For Robbie Burns Day
Over the last several years, many Scottish distilleries have distanced themselves from including age statements on their whiskies. So, it’s a refreshing change to not only see Glenmorangie embrace age but actually reposition their Original, from a 10- to a 12-year-old, and at the same price point. According to the brand’s director of whisky creation, Bill Lumsden, the aim was to “turn up the volume” on the single malt’s characteristic flavour elements.
And turn them up he did. Where the nose of the 10-year-old was soft and perfumy, the 12 sports a bigger aroma, with fresh peach and orange notes accented by enticing vanilla. On the palate, the silken vanilla-and-honey start leads to a round, citrusy, floral middle boasting notes of cream and stone fruit, finishing with lingering notes of toasted almond and a touch of spice. An acknowledged classic boldly reimagined.
For Curry and Haggis Night
Amrut Distillery was founded in 1949, principally for the production of the sort of bargain spirits that dominate the Indian market — an approach that changed, first in 1988, when Amrut began blending malt whisky into its spirits, and then again, in 2004, when the company produced India’s first single malt. Amrut has since gone on to win international respect and awards for such whiskies as its flagship Indian Single Malt, Indian Peated Malt and, of course, Fusion.

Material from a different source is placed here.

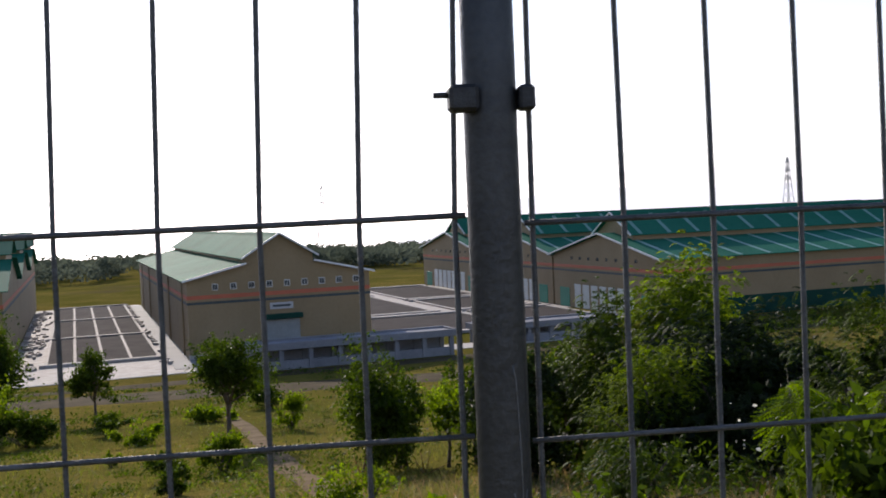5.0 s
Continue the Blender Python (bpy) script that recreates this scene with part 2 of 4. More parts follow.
def empty(name, x, y, z, turn=0.0, label="", category="", group="", kind=""):
    ob = new(name)
    ob.empty_display_size = 0.2
    ob.matrix_world = pose(x, y, z, 0, 0, turn)
    return tagged(ob, label, category, group, kind)


def block(bm, x0, x1, y0, y1, z0, z1, bevel=0.0):
    r = bmesh.ops.create_cube(bm, size=1.0)
    vs = r["verts"]
    for v in vs:
        v.co = Vector((x0 + (v.co.x + 0.5) * (x1 - x0), y0 + (v.co.y + 0.5) * (y1 - y0), z0 + (v.co.z + 0.5) * (z1 - z0)))
    if bevel:
        es = list({e for v in vs for e in v.link_edges})
        bmesh.ops.bevel(bm, geom=es, offset=bevel, segments=1, affect="EDGES")
    return bm


def blocked(x0, x1, y0, y1, z0, z1, bevel=0.0):
    return block(bmesh.new(), x0, x1, y0, y1, z0, z1, bevel)


def tube(bm, pts, radii, sides=8, smooth=True):
    """A tapered tube along points, with closed ends."""
    pts = [Vector(p) for p in pts]
    rings = []
    for i, p in enumerate(pts):
        d = (pts[min(i + 1, len(pts) - 1)] - pts[max(i - 1, 0)]).normalized()
        a = d.cross(Vector((0.3, 1, 0.2)))
        if a.length < 0.1:
            a = d.cross(Vector((1, 0, 0)))
        a.normalize()
        b = d.cross(a)
        rings.append([bm.verts.new(p + radii[i] * (a * math.cos(k * math.tau / sides) + b * math.sin(k * math.tau / sides)))
                      for k in range(sides)])
    for r0, r1 in zip(rings, rings[1:]):
        for k in range(sides):
            f = bm.faces.new((r0[k], r0[(k + 1) % sides], r1[(k + 1) % sides], r1[k]))
            f.smooth = smooth
    bm.faces.new(rings[0][::-1])
    bm.faces.new(rings[-1])
    return bm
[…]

Blended from single malts distilled from Himalayan-grown Indian malt and Scottish peated malt, separately aged at over 900 metres above sea level before blending, Fusion offers an aroma of cereal grain, orange and clove, layered over an elegantly smoky base. On the palate, a fruity start of mandarin and pear notes gradually gives way to moderate smokiness that grows through the finish, more smouldering peat than raging campfire. A delicious blending of cultures.